Deux spectatrices interviennent, frappant l’homme jusqu’à ce qu’il la libèrent – et Carolee Schneemann reprend aussitôt le cours de sa performance.
« Le message » de Carolee Schneemann
Une grande partie du travail de Carolee Schneemann a été préservé grâce à la photographie, qui nous a livré d’incroyables, ineffables moments, tels que sa performance légendaire de 1975/1977, Interior Scroll.
Ce travail prend sa source dans un dessin de 1974, intitulé Le Message ; l’on y voit une femme extrayant un long morceau de papier plié de son vagin – et une idée novatrice émerge de cette image, un manifeste selon lequel le corps féminin a une histoire à raconter, une histoire qui doit être entendue.
En 1975, Carolee Schneemann reprend cette idée au festival Women Artists Here and Now à East Hampton, dans l’État de New York. Nue sur une table, elle déroule lentement son propre rouleau et le lit, enjoignant les femmes de « devenir conscientes » du sexisme des hommes.
Mais Carolee Schneemann va apprendre que le sexisme n’a pas de genre. Massivement attaquée par les féministes, qui lui reprochent sa beauté classique et sa taille marquée, elle est qualifiée d’allumeuse qui joue un double jeu, en utilisant son physique dans son art pour fasciner les mâles.

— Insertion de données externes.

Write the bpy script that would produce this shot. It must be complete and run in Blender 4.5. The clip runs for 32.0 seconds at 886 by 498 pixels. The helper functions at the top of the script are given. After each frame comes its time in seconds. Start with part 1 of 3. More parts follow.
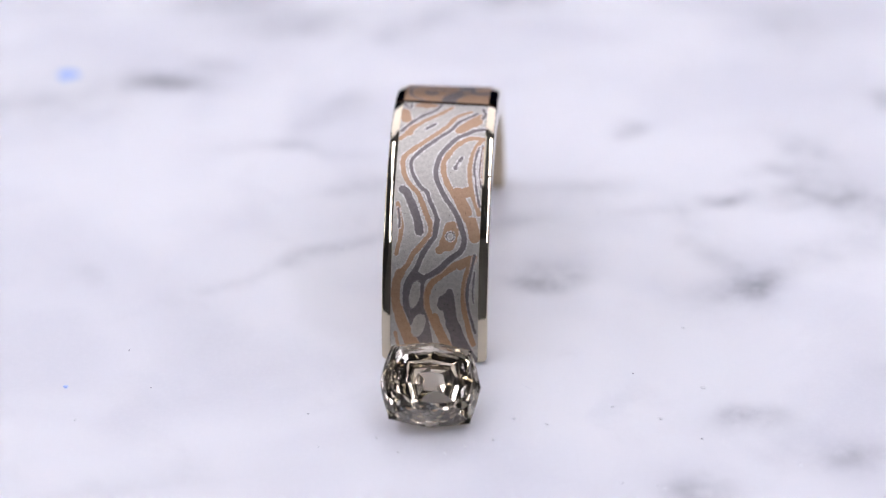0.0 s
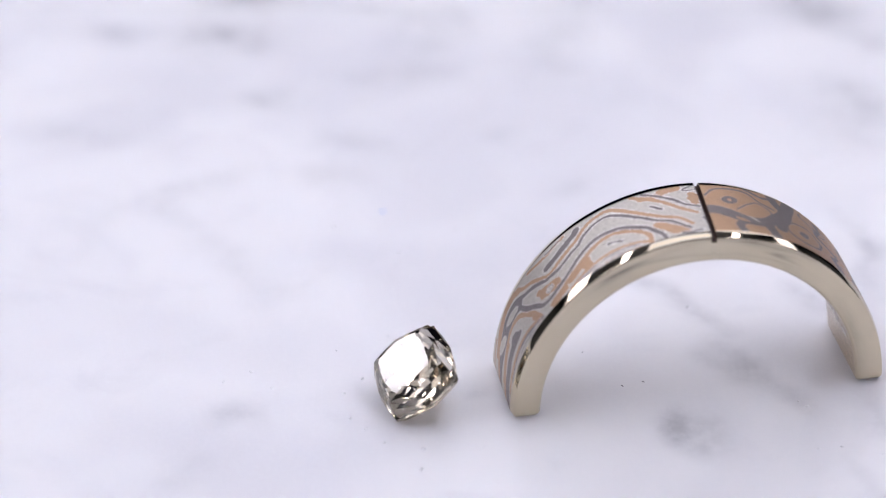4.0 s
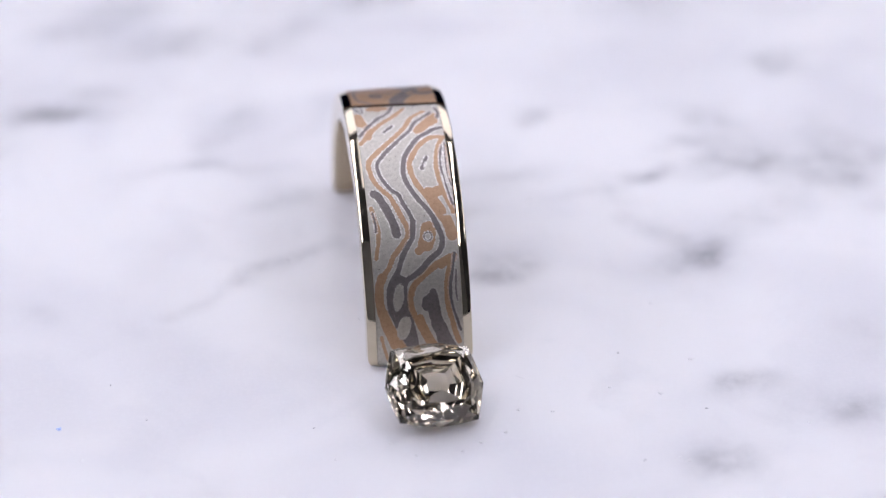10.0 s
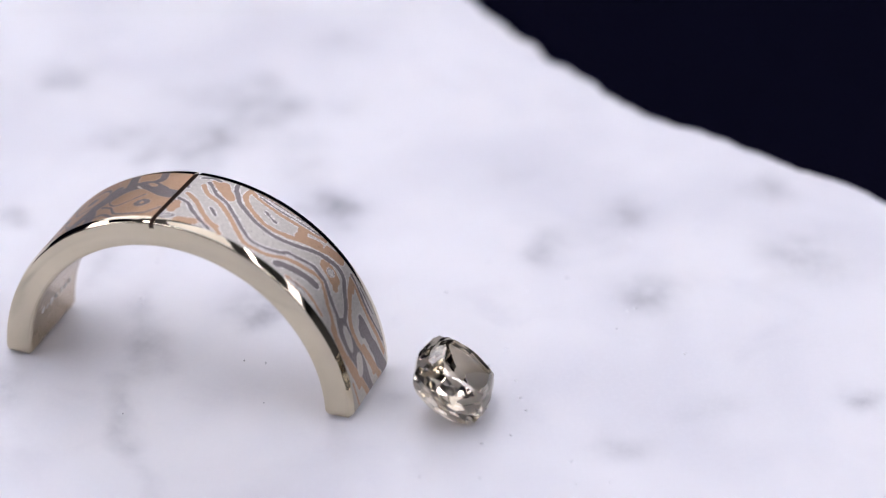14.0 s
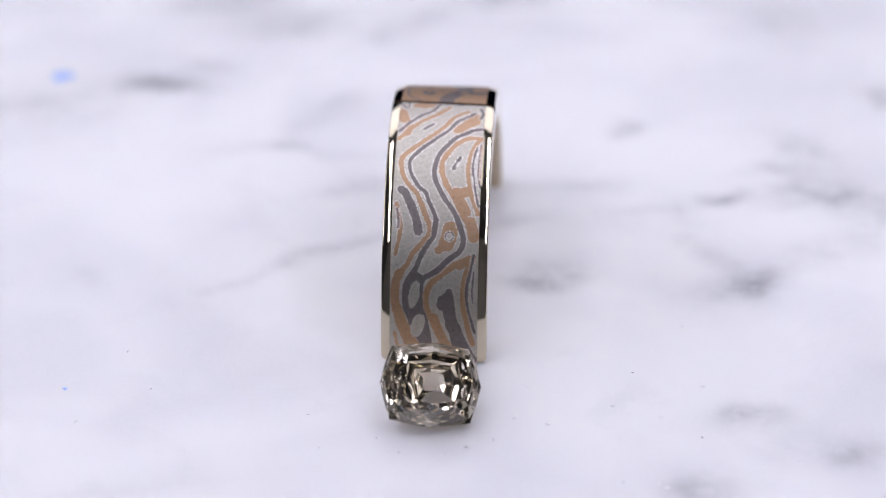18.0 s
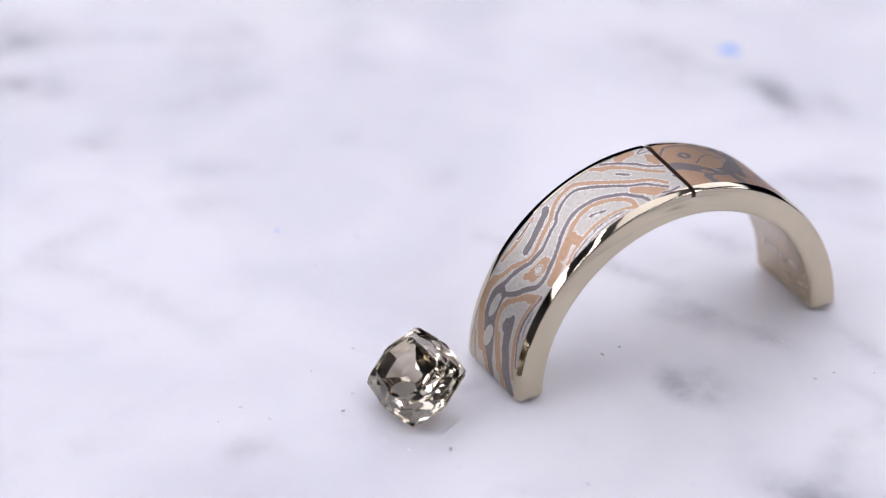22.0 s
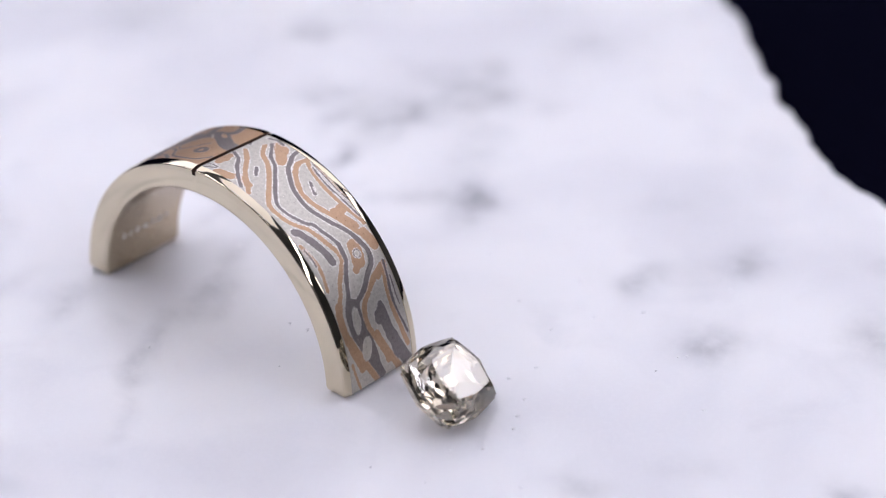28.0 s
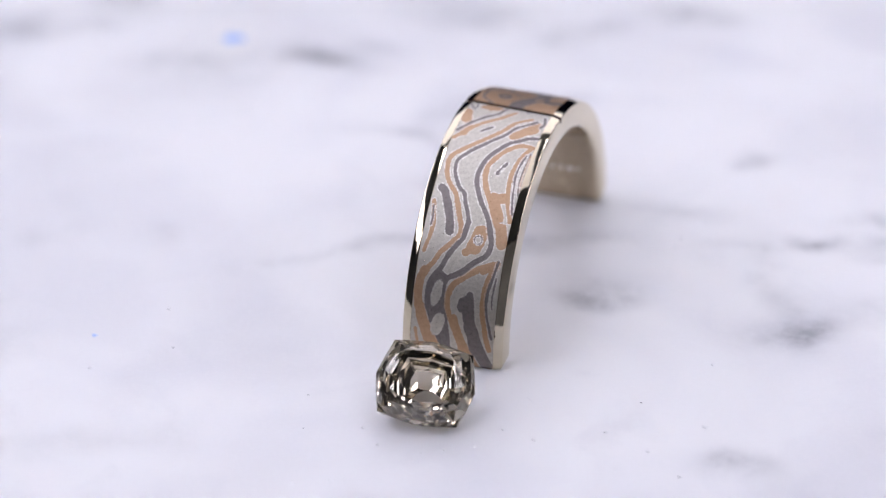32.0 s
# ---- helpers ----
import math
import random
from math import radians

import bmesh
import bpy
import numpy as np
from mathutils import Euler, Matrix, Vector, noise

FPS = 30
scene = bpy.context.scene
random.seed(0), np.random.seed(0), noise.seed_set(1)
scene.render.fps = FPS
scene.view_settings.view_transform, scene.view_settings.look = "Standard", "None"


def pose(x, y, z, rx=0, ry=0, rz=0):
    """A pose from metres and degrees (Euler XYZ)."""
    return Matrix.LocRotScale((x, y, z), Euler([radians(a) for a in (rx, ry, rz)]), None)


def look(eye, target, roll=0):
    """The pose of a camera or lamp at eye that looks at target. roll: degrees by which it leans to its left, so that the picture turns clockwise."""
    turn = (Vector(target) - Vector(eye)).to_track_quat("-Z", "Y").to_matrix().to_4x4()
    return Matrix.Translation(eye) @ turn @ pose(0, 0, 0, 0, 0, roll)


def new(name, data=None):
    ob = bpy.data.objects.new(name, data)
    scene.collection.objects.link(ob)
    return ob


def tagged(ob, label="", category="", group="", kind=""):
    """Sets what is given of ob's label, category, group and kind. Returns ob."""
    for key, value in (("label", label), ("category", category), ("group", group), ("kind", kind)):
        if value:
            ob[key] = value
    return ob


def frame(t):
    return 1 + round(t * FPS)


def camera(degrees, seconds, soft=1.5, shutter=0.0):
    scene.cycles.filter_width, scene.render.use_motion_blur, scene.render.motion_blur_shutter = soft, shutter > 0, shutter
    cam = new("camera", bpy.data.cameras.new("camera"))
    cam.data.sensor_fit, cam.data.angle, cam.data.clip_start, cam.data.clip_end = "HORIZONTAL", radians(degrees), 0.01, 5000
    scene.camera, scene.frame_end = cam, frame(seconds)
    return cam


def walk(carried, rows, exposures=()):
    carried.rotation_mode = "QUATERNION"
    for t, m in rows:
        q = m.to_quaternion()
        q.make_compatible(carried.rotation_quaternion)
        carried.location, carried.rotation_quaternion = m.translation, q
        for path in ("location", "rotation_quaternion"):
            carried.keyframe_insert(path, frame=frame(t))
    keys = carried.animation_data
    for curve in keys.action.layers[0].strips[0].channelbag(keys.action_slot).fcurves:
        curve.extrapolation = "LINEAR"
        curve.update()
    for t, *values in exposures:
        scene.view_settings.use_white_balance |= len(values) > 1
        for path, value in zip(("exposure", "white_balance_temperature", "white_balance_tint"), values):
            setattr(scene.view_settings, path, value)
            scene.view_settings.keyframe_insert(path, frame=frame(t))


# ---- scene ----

Schneemann ne s’attendait guère à une réaction aussi agressive, de la part de celles qu’elle considérait comme des sœurs, dans sa lutte pour l’émancipation et le libre arbitre de leur corps.
Mais insensible aux manifestations de mépris et de manque de respect, Carolee Schneemann va utiliser son corps comme instrument de sa pratique artistique tout au long de sa carrière singulière. Ce n’est qu’à la fin de sa vie que l’on a rendu justice à l’ampleur de sa vision et à son génie.
Les derniers mots d’Interior Scroll ont eu alors un écho : « Vous ne devez RIEN espérer, et profiter de ce qui vous est donné, aussi longtemps que c’est possible, et ne JAMAIS vous justifier, vous laisser guider par ce que vous ressentez, ce que vous portez tout au fond de vous. »
L’exposition « Carolee Schneeman: Body Politics » est présentée jusqu’au 8 janvier 2023 à la Barbican Art Gallery de Londres. Le catalogue de l’exposition est publié par Yale University Press, 45,00 $.